Omit all images. Transcribe the rest of the material below exactly.

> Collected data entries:

********************

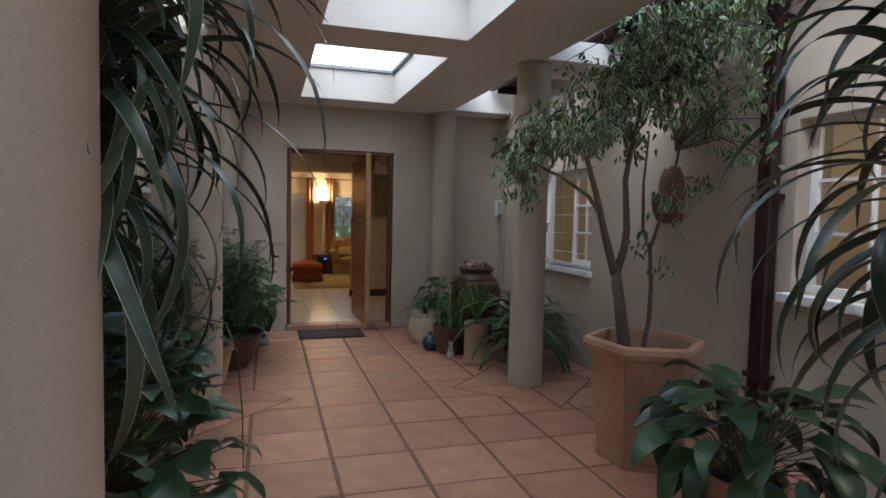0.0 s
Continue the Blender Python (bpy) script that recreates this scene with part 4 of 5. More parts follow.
def leaf_mesh(name, L, W, arch, mats, shape="strap", margin=0.0, seg=8, fold=0.25, twist=0.0, wave=0.0):
    """A leaf from the origin along +x that arches down by the given degrees; the outer strip may have its own material."""
    bm = bmesh.new()
    f = WIDTHS[shape]
    x = z = 0.0
    rows = []
    off = [-1, -(1 - margin), 0, 1 - margin, 1] if margin else [-1, 0, 1]
    for k in range(seg + 1):
        u = k / seg
        a = radians(-arch) * u ** 1.3
        w = max(W * f(min(u, 0.995)), 0.0008)
        tw = radians(twist) * u
        row = []
        for o in off:
            dy, dz = o * w, abs(o) * w * fold + wave * w * math.sin(u * 9 + o)
            row.append(bm.verts.new((x - math.sin(a) * dz * 0.5, dy * math.cos(tw) - dz * math.sin(tw), z + dz * math.cos(tw) + dy * math.sin(tw))))
        rows.append(row)
        x += math.cos(a) * L / seg
        z += math.sin(a) * L / seg
    for a, b in zip(rows, rows[1:]):
        for k in range(len(off) - 1):
            q = bm.faces.new((a[k], a[k + 1], b[k + 1], b[k]))
            q.smooth = True
            if margin and k in (0, len(off) - 2):
                q.material_index = 1
    return done(bm, name, mats)


def set_leaf(parent, mesh, at, az, pitch, roll=0.0, scale=1.0, name="leaf"):
    ob = new(name, mesh)
    ob.parent = parent
    ob.matrix_local = pose(*at, 0, 0, az) @ pose(0, 0, 0, 0, -pitch, 0) @ pose(0, 0, 0, roll, 0, 0) @ Matrix.Scale(scale, 4)
    return ob


def pot(parent, profile, mat, soil_z, soil_r, seg=36, wob=0.0, label=""):
    bm = bmesh.new()
    lathe(bm, profile, seg, wob=wob)
    part("pot", bm, mat, parent, label)
    bm = bmesh.new()
    lathe(bm, [(soil_r, soil_z - 0.02), (soil_r * 0.98, soil_z), (soil_r * 0.6, soil_z + 0.012), (0.004, soil_z + 0.015)], 24, wob=0.06)
    part("soil", bm, SOIL, parent)


def round_pot(r, h, rim=0.03, foot=0.7):
    return [(r * foot, 0), (r * foot * 1.02, 0.006), (r * 0.93, h - rim - 0.01), (r * 0.94, h - rim), (r, h - rim + 0.004), (r, h - 0.004), (r * 0.985, h), (r * 0.89, h), (r * 0.87, h - 0.03), (r * 0.82, h * 0.6)]


def whorl(parent, meshes, centre, n, rng, pitch=(70, -20), spread=0.05, roll=15, az0=0.0, span=360.0, scale=(0.8, 1.15)):
    for k in range(n):
        u = k / max(1, n - 1)
        az = az0 + (k * 137.5) % span if span >= 360 else az0 + rng.uniform(0, span)
        p = pitch[0] + (pitch[1] - pitch[0]) * u + rng.uniform(-8, 8)
        at = (centre[0] + rng.uniform(-0.01, 0.01), centre[1] + rng.uniform(-0.01, 0.01), centre[2] - spread * u)
        set_leaf(parent, rng.choice(meshes), at, az, p, rng.uniform(-roll, roll), rng.uniform(*scale))


# tall dracaenas by the entrance
DM = [leaf_mesh("dracaena_leaf", L, 0.019, a, [DRAC, DRACRIM], "strap", 0.08, 14, 0.22, tw) for L, a, tw in ((0.66, 128, 20), (0.58, 145, -25), (0.70, 120, 10), (0.50, 160, 35))]
rng = random.Random(11)


def dracaena(at, canes, label, n):
    pl = thing("dracaena", label, "potted plant", at)
    pot(pl, round_pot(0.19, 0.36), POT, 0.32, 0.165)
    for x, y, top in canes:
        bm = bmesh.new()
        pts = [(x * 0.3, y * 0.3, 0.3), (x * 0.5, y * 0.5, 0.3 + (top - 0.3) * 0.4), (x * 0.85 + 0.02, y * 0.8, 0.3 + (top - 0.3) * 0.75), (x, y, top)]
        tube(bm, pts, [0.026, 0.022, 0.019, 0.016], 10)
        part("cane", bm, BARK, pl)
        whorl(pl, DM, (x, y, top), n, rng, (78, -25), 0.42, 25)
    return pl


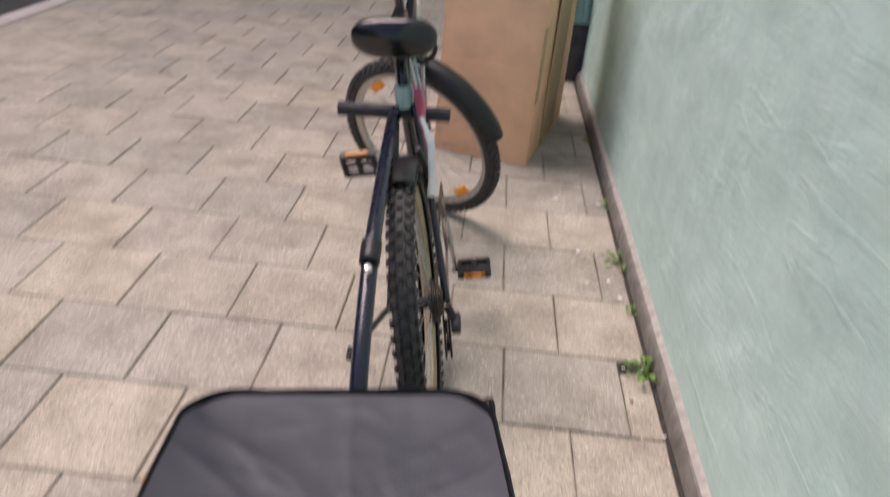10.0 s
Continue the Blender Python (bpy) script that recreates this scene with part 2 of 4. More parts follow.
M_slab = slab_material()
M_joint = worn("sandy_joint_soil", (0.15, 0.135, 0.115), 0.95, scale=60, spread=0.5, bumpy=0.5)
sand = ramp(M_joint, noise_tex(M_joint, coords(M_joint, world_space=True), 5.0, 4, 0.6), [(0.36, (0.060, 0.053, 0.044)), (0.54, (0.30, 0.272, 0.232))])
ln(M_joint, mix(M_joint, 1.0, sand, ramp(M_joint, noise_tex(M_joint, coords(M_joint, world_space=True), 140, 3), [(0.3, (0.6, 0.6, 0.6)), (0.7, (1.2, 1.2, 1.2))]), "MULTIPLY"), bsdf(M_joint).inputs["Base Color"])
M_plaster = plaster_material()
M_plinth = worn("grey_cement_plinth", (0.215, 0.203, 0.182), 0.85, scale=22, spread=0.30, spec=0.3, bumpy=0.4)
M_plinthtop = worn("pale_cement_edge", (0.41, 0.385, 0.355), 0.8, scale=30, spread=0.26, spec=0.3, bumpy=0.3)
M_asphalt = worn("asphalt", (0.06, 0.06, 0.06), 0.9, scale=80, spread=0.4, bumpy=0.4)
M_kerb = worn("pale_kerb_stone", (0.55, 0.50, 0.46), 0.85, scale=30, spread=0.15, bumpy=0.2)
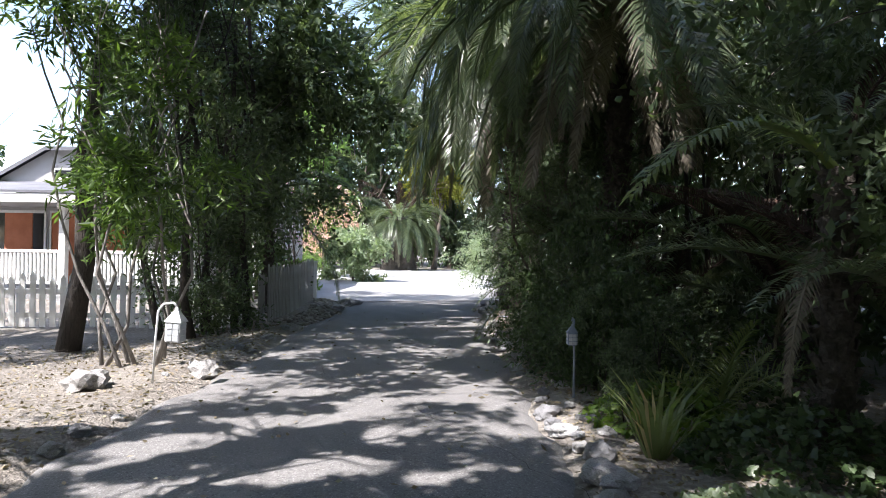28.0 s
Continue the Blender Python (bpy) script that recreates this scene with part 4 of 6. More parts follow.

********************

> SOLUTION FOR THIS PROBLEM:
0.0 s
Continue the Blender Python (bpy) script that recreates this scene with part 4 of 5. More parts follow.
def leaf_mesh(name, L, W, arch, mats, shape="strap", margin=0.0, seg=8, fold=0.25, twist=0.0, wave=0.0):
    """A leaf from the origin along +x that arches down by the given degrees; the outer strip may have its own material."""
    bm = bmesh.new()
    f = WIDTHS[shape]
    x = z = 0.0
    rows = []
    off = [-1, -(1 - margin), 0, 1 - margin, 1] if margin else [-1, 0, 1]
    for k in range(seg + 1):
        u = k / seg
        a = radians(-arch) * u ** 1.3
        w = max(W * f(min(u, 0.995)), 0.0008)
        tw = radians(twist) * u
        row = []
        for o in off:
            dy, dz = o * w, abs(o) * w * fold + wave * w * math.sin(u * 9 + o)
            row.append(bm.verts.new((x - math.sin(a) * dz * 0.5, dy * math.cos(tw) - dz * math.sin(tw), z + dz * math.cos(tw) + dy * math.sin(tw))))
        rows.append(row)
        x += math.cos(a) * L / seg
        z += math.sin(a) * L / seg
    for a, b in zip(rows, rows[1:]):
        for k in range(len(off) - 1):
            q = bm.faces.new((a[k], a[k + 1], b[k + 1], b[k]))
            q.smooth = True
            if margin and k in (0, len(off) - 2):
                q.material_index = 1
    return done(bm, name, mats)


def set_leaf(parent, mesh, at, az, pitch, roll=0.0, scale=1.0, name="leaf"):
    ob = new(name, mesh)
    ob.parent = parent
    ob.matrix_local = pose(*at, 0, 0, az) @ pose(0, 0, 0, 0, -pitch, 0) @ pose(0, 0, 0, roll, 0, 0) @ Matrix.Scale(scale, 4)
    return ob


def pot(parent, profile, mat, soil_z, soil_r, seg=36, wob=0.0, label=""):
    bm = bmesh.new()
    lathe(bm, profile, seg, wob=wob)
    part("pot", bm, mat, parent, label)
    bm = bmesh.new()
    lathe(bm, [(soil_r, soil_z - 0.02), (soil_r * 0.98, soil_z), (soil_r * 0.6, soil_z + 0.012), (0.004, soil_z + 0.015)], 24, wob=0.06)
    part("soil", bm, SOIL, parent)


def round_pot(r, h, rim=0.03, foot=0.7):
    return [(r * foot, 0), (r * foot * 1.02, 0.006), (r * 0.93, h - rim - 0.01), (r * 0.94, h - rim), (r, h - rim + 0.004), (r, h - 0.004), (r * 0.985, h), (r * 0.89, h), (r * 0.87, h - 0.03), (r * 0.82, h * 0.6)]


def whorl(parent, meshes, centre, n, rng, pitch=(70, -20), spread=0.05, roll=15, az0=0.0, span=360.0, scale=(0.8, 1.15)):
    for k in range(n):
        u = k / max(1, n - 1)
        az = az0 + (k * 137.5) % span if span >= 360 else az0 + rng.uniform(0, span)
        p = pitch[0] + (pitch[1] - pitch[0]) * u + rng.uniform(-8, 8)
        at = (centre[0] + rng.uniform(-0.01, 0.01), centre[1] + rng.uniform(-0.01, 0.01), centre[2] - spread * u)
        set_leaf(parent, rng.choice(meshes), at, az, p, rng.uniform(-roll, roll), rng.uniform(*scale))


# tall dracaenas by the entrance
DM = [leaf_mesh("dracaena_leaf", L, 0.019, a, [DRAC, DRACRIM], "strap", 0.08, 14, 0.22, tw) for L, a, tw in ((0.66, 128, 20), (0.58, 145, -25), (0.70, 120, 10), (0.50, 160, 35))]
rng = random.Random(11)


def dracaena(at, canes, label, n):
    pl = thing("dracaena", label, "potted plant", at)
    pot(pl, round_pot(0.19, 0.36), POT, 0.32, 0.165)
    for x, y, top in canes:
        bm = bmesh.new()
        pts = [(x * 0.3, y * 0.3, 0.3), (x * 0.5, y * 0.5, 0.3 + (top - 0.3) * 0.4), (x * 0.85 + 0.02, y * 0.8, 0.3 + (top - 0.3) * 0.75), (x, y, top)]
        tube(bm, pts, [0.026, 0.022, 0.019, 0.016], 10)
        part("cane", bm, BARK, pl)
        whorl(pl, DM, (x, y, top), n, rng, (78, -25), 0.42, 25)
    return pl


10.0 s
Continue the Blender Python (bpy) script that recreates this scene with part 2 of 4. More parts follow.
M_slab = slab_material()
M_joint = worn("sandy_joint_soil", (0.15, 0.135, 0.115), 0.95, scale=60, spread=0.5, bumpy=0.5)
sand = ramp(M_joint, noise_tex(M_joint, coords(M_joint, world_space=True), 5.0, 4, 0.6), [(0.36, (0.060, 0.053, 0.044)), (0.54, (0.30, 0.272, 0.232))])
ln(M_joint, mix(M_joint, 1.0, sand, ramp(M_joint, noise_tex(M_joint, coords(M_joint, world_space=True), 140, 3), [(0.3, (0.6, 0.6, 0.6)), (0.7, (1.2, 1.2, 1.2))]), "MULTIPLY"), bsdf(M_joint).inputs["Base Color"])
M_plaster = plaster_material()
M_plinth = worn("grey_cement_plinth", (0.215, 0.203, 0.182), 0.85, scale=22, spread=0.30, spec=0.3, bumpy=0.4)
M_plinthtop = worn("pale_cement_edge", (0.41, 0.385, 0.355), 0.8, scale=30, spread=0.26, spec=0.3, bumpy=0.3)
M_asphalt = worn("asphalt", (0.06, 0.06, 0.06), 0.9, scale=80, spread=0.4, bumpy=0.4)
M_kerb = worn("pale_kerb_stone", (0.55, 0.50, 0.46), 0.85, scale=30, spread=0.15, bumpy=0.2)
28.0 s
Continue the Blender Python (bpy) script that recreates this scene with part 4 of 6. More parts follow.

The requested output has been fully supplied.